All-weather biking is all about the art of layering. It is amazing what a difference 5-10 degrees make when you are on a bike. Of course, Chicago is not a place where the weather is consistent and you can have 15-20 degree shifts in temperature within one day! This makes it a challenge to be prepared for anything. But it is quite the learning experience for me.
Last week, I rode home in 36 degrees. I decided not to pull out the face mask, (my face was itchy all weekend) although my face didn’t feel COLD on the ride per se. On the upper body I went with my shell which is lined with fleece and my under layer only and was totes warm (translation: sweating). Also busted out the gloves I bought and had to peel them off my damp hands when I got home. Those gloves are really for the extreme temps! Unfortch, the lightweight tights I purchased were not up to the task. I needed another layer for sure. All in all I felt I handled the weather pretty successfully. The wind was intense, but it only really made an impact on my poor legs. And I learned a lesson!
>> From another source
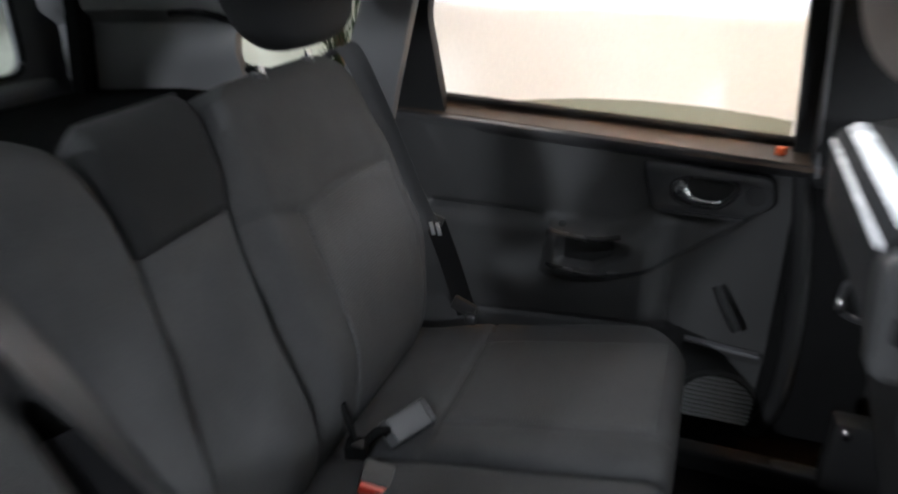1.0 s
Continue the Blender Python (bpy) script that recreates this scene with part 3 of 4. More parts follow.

Today was another learning day. I had checked the weather last night and saw that it was supposed to warm up to 55 degrees today. I made the decision not to wear my heavy-duty lined shell and just went with the under layer and mid-weight fleece. I walked outside and was a little chilly so I thought I’d be ok. Also made the fateful decision NOT to wear gloves. Booooo. Very bad choice. Turns out it was only like 44 out there. My hands are totally wrecked. Started out cold, went numb and then were painful and red by the time I got downtown. From now on I will always wear gloves! Better to be sweaty and warm. I had two layers on my legs and they did pretty well and my upper half didn’t feel all that cold, but when I peeled off my shirt I saw my torso was beet red. Doh! I definitely need to invest in some serious moisturizer.
So what am I trying to say with all this. What can you take away from my experiences? I woulds say tis always better to err on the side of too MUCH clothing then the other way around.